- Challenge:
Pick out every line holding the string "with" and copy it.

########################################

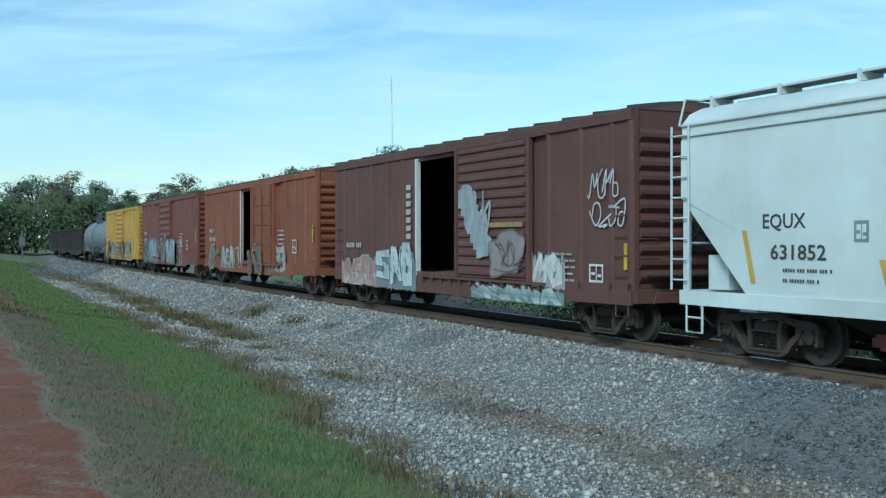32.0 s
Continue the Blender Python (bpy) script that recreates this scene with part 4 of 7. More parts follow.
# ---- boxcar ----
def boxcar(label, L, paint, eave=4.4, wide=1.42, door=(-1.6, 1.6), opening=None, door_paint=None, door_ribs=9, posts=8, roof=None, marks=None, end_band=None, plug=False, peak=0.16, inset=2.3, end_ribs=11,
           gap=0.72, sill_low=0.62, ladder=True, post_at=None, ledge=0.0, post_edge=None, rim=None):
    """door: the sliding door's span; opening: the doorway's span where the door stands open."""
    car = thing("boxcar", label, "boxcar", "cars of the freight train")
    half = L / 2
    hb = half - gap                     # half the body
    z0, z1 = 0.98, eave
    tc = half - inset
    rng_post = random.Random(int(eave * 100))
    door_paint = door_paint or paint
    side = lambda u, v, e: (u, -wide - e, v)
    front = lambda u, v, e: (hb + e, u, v)
    f = Form()
    f.box(-hb, hb, -wide + 0.02, wide - 0.02, z0, z0 + 0.12)
    floor = part("floor", f, M_INSIDE, car)
    f = Form()
    f.box(-hb + 0.3, hb - 0.3, -0.3, 0.3, 0.72, z0)
    for q in (-1, 1):
        f.box(*sorted((q * hb, q * (half - 0.45))), -0.22, 0.22, 0.74, 1.05)
        f.box(q * tc - 0.2, q * tc + 0.2, -1.3, 1.3, 0.86, z0)
    for k in range(5):
        x = -tc * 0.75 + tc * 1.5 * k / 4
        f.box(x - 0.06, x + 0.06, -1.35, 1.35, 0.88, z0)
    part("centre_sill", f, M_IRON, car)
    span = opening or door
    for sgn, nm in ((-1, "side_wall"), (1, "side_wall")):
        y0, y1 = sorted((sgn * (wide - 0.06), sgn * wide))
        holes = span if opening else None
        f = Form()
        if holes:
            for a, b in ((-hb, holes[0]), (holes[1], hb)):
                f.box(a, b, y0, y1, z0, z1)
            f.box(holes[0], holes[1], y0, y1, z1 - 0.32, z1)
        else:
            f.box(-hb, hb, y0, y1, z0, z1)
        w = part(nm, f, paint, car)
        yo = sgn * wide
        # posts
        lo, hi = min(door[0], span[0]), max(door[1], span[1])
        spots = [a + (b - a) * k / posts for a, b in ((-hb, lo), (hi, hb)) for k in range(posts + 1)]
        if post_at:
            spots = [-hb + 0.06, *post_at, hb - 0.06]
        if spots:
            for x in spots:
                x = min(max(x, -hb + 0.06), hb - 0.06)
                p = Form()
                d = 0.05
                p.prism([(x - 0.07, yo), (x - 0.04, yo + sgn * d), (x + 0.04, yo + sgn * d), (x + 0.07, yo)], "z", z0 + 0.02, z1 - 0.2)
                part("side_post", p, paint, w)
                if post_edge:
                    for q in (-1, 1):
                        p = Form()
                        p.box(*sorted((x + q * 0.072, x + q * rng_post.uniform(0.085, 0.105))), *sorted((yo, yo + sgn * 0.006)), z0 + rng_post.uniform(0.1, 0.5), z1 - 0.22)
                        part("post_flange", p, post_edge, w, "rusty edge of a side post")
        if ledge:
            for a, b in ((-hb + 0.05, lo - 0.1), (hi + 0.1, hb - 0.05)):
                t = Form()
                t.prism([(yo, z1 - ledge - 0.05), (yo + sgn * 0.045, z1 - ledge - 0.04), (yo + sgn * 0.045, z1 - ledge), (yo, z1 - ledge + 0.03)], "x", a, b)
                part("side_ledge", t, paint, w)
        t = Form()
        t.prism([(yo, z1 - 0.2), (yo + sgn * 0.055, z1 - 0.19), (yo + sgn * 0.06, z1 - 0.01), (yo + sgn * 0.02, z1 + 0.03), (yo - sgn * 0.1, z1 + 0.03), (yo - sgn * 0.1, z1 - 0.2)], "x", -hb, hb)
        part("top_chord", t, paint, w)
        if rim:
            t = Form()
            t.box(-hb - 0.02, hb + 0.02, *sorted((yo - sgn * 0.05, yo + sgn * 0.075)), z1 + 0.034, z1 + 0.075)
            part("roof_rim", t, rim, w, "sooty edge of the roof")
        t = Form()
        t.prism([(-hb, z0 + 0.16), (hb, z0 + 0.16), (hb, sill_low + 0.14), (tc - 1.0, sill_low + 0.12), (tc - 1.4, sill_low), (-tc + 1.4, sill_low), (-tc + 1.0, sill_low + 0.12), (-hb, sill_low + 0.14)],
                "y", yo, yo + sgn * 0.05)
        part("side_sill", t, paint, w)
        # door
        if door:
            d = Form()
            yd = yo + sgn * 0.05
            d.box(door[0], door[1], *sorted((yd, yd + sgn * 0.06)), z0 + 0.1, z1 - 0.2)
            dr = part("door", d, door_paint, car, "sliding door" + (" standing open" if opening else ""))
            for x in (door[0], door[1]):
                g = Form()
                g.box(x - 0.06, x + 0.06, *sorted((yd + sgn * 0.002, yd + sgn * 0.1)), z0 + 0.08, z1 - 0.204)
                part("door_edge", g, door_paint, dr)
            if plug:
                for k in range(1, 4):
                    z = z0 + 0.1 + (z1 - z0 - 0.3) * k / 4
                    g = Form()
                    g.box(door[0] + 0.07, door[1] - 0.07, *sorted((yd + sgn * 0.05, yd + sgn * 0.09)), z - 0.035, z + 0.035)
                    part("door_batten", g, door_paint, dr)
                for x in (door[0] + 0.45, door[1] - 0.35, (door[0] + door[1]) / 2):
                    g = Form()
                    g.tube([(x, yd + sgn * 0.12, z0 + 0.15), (x, yd + sgn * 0.12, z1 - 0.25)], 0.024, 6)
                    for z in (z0 + 0.5, z0 + 1.4, z1 - 0.7):
                        g.box(x - 0.06, x + 0.06, *sorted((yd + sgn * 0.05, yd + sgn * 0.14)), z - 0.04, z + 0.04)
                    part("locking_bar", g, door_paint, dr)
            else:
                h = (z1 - z0 - 0.3) / door_ribs * 0.34
                g = Form()
                g.prism([(yd + sgn * 0.06, -h), (yd + sgn * 0.11, -h * 0.4), (yd + sgn * 0.11, h * 0.4), (yd + sgn * 0.06, h)], "x", door[0] + 0.14, door[1] - 0.14)
                rib = g.mesh("door_rib", door_paint)
                for k in range(door_ribs):
                    p = part("door_rib", rib, None, dr)
                    p.matrix_basis = pose(0, 0, z0 + 0.1 + (z1 - z0 - 0.3) * (k + 0.5) / door_ribs)
            tr = Form()
            tr.box(door[0] - 2.2, door[1] + 0.6, *sorted((yo + sgn * 0.05, yo + sgn * 0.12)), z1 - 0.22, z1 - 0.14)
            part("upper_door_track", tr, paint, car)
            tr = Form()
            tr.box(door[0] - 2.2, door[1] + 0.6, *sorted((yo + sgn * 0.05, yo + sgn * 0.14)), z0 + 0.02, z0 + 0.08)
            for k in range(12):
                x = door[0] - 2.0 + (door[1] - door[0] + 2.4) * k / 11
                tr.box(x - 0.035, x + 0.035, *sorted((yo + sgn * 0.05, yo + sgn * 0.12)), z0 - 0.08, z0 + 0.02)
            part("door_track", tr, paint, car)
            if opening:
                for x in span:
                    e = Form()
                    e.box(x - 0.05, x + 0.05, *sorted((yo - sgn * 0.06, yo + sgn * 0.06)), z0 + 0.05, z1 - 0.25)
                    part("door_post", e, M_WHITEPIPE if x == span[0] else paint, car, "pale door post" if x == span[0] else "")
        if ladder:
            for q in (-1, 1):
                x = q * (hb - 0.32)
                add_grab_irons(w, x - 0.2, x + 0.2, 1.1, 2.5 if q < 0 else 2.6, 4, lambda u, v, e: (u, yo + sgn * e, v), paint)
    # ends: rows of pressed ribs
    for q in (-1, 1):
        f = Form()
        f.box(*sorted((q * hb, q * (hb - 0.05))), -wide, wide, z0, z1)
        f.box(*sorted((q * hb, q * (hb + 0.04))), -wide, -wide + 0.1, z0, z1)
        f.box(*sorted((q * hb, q * (hb + 0.04))), wide - 0.1, wide, z0, z1)
        f.box(*sorted((q * (hb - 0.1), q * (hb + 0.12))), -wide, wide, z0 - 0.2, z0 + 0.06)
        e = part("end_wall", f, paint, car)
        n, h = end_ribs, (z1 - z0 - 0.5) / end_ribs * 0.46
        g = Form()
        g.prism([(0, -h), (q * 0.03, -h * 0.8), (q * 0.095, -h * 0.25), (q * 0.1, h * 0.35), (q * 0.03, h * 0.85), (0, h)], "y", -wide + 0.12, wide - 0.12)
        rib = g.mesh("end_rib", paint)
        for k in range(n):
            p = part("end_rib", rib, None, e)
            p.matrix_basis = pose(q * hb, 0, z0 + 0.15 + (z1 - z0 - 0.5) * (k + 0.5) / n)
        add_grab_irons(e, -wide + 0.1, -wide + 0.5, 1.1, 2.5, 4, lambda u, v, s: (q * (hb + 0.04 + s), u, v), paint)
        gable = Form()
        gable.prism([(-wide, z1), (wide, z1), (wide * 0.5, z1 + peak * 0.62), (0, z1 + peak), (-wide * 0.5, z1 + peak * 0.62)], "x", *sorted((q * (hb + 0.02), q * (hb - 0.04))))
        part("gable", gable, end_band or paint, e)
        if end_band:
            g = Form()
            g.box(*sorted((q * (hb + 0.082), q * (hb + 0.1))), -wide, wide, z1 - 0.26, z1 + 0.0)
            part("end_band", g, end_band, e, "white painted band")
        s = Form()
        xs = q * (hb - 0.32)
        for yy in (-wide - 0.02, wide + 0.02):
            s.tube([(xs - 0.2, yy, z0), (xs - 0.2, yy, 0.52), (xs + 0.2, yy, 0.52), (xs + 0.2, yy, z0)], 0.018, 5)
        part("stirrup_step", s, paint, e)
        if q > 0:
            part("brake_wheel", brake_wheel(q * (hb + 0.32), -0.15, 2.1, q), M_IRON, e, "dark hand brake wheel with its gear box")
            w2 = Form()
            w2.box(hb + 0.05, hb + 0.4, -1.2, 1.2, 1.28, 1.31)
            part("crossover_platform", w2, M_IRON, e)
    # roof with cross ribs
    f = Form()
    ex = wide + 0.04
    sec = [(-ex, z1 + 0.032), (-ex * 0.5, z1 + peak * 0.62 + 0.03), (0, z1 + peak + 0.03), (ex * 0.5, z1 + peak * 0.62 + 0.03), (ex, z1 + 0.032)]
    f.prism(sec + [(u, v - 0.03) for u, v in reversed(sec)], "x", -hb - 0.02, hb + 0.02)
    rf = part("roof", f, roof or M_ROOFDARK, car)
    rib = Form()
    rib.prism([(u, v + 0.045) for u, v in sec] + [(u, v) for u, v in reversed(sec)], "x", -0.05, 0.05)
    rm = rib.mesh("roof_rib", roof or M_ROOFDARK)
    n = 14
    for k in range(n + 1):
        p = part("roof_rib", rm, None, rf)
        p.matrix_basis = pose(-hb + 0.1 + (2 * hb - 0.2) * k / n, 0, 0)
    add_ends(car, half, half - 0.5, paint)
    for q in (-1, 1):
        add_truck(car, q * tc, 1.80, 0.43)
    if marks:
        marks(car, side, front, hb, wide, z1)
    return car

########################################

- The response:
Continue the Blender Python (bpy) script that recreates this scene with part 4 of 7. More parts follow.
            part("brake_wheel", brake_wheel(q * (hb + 0.32), -0.15, 2.1, q), M_IRON, e, "dark hand brake wheel with its gear box")
    # roof with cross ribs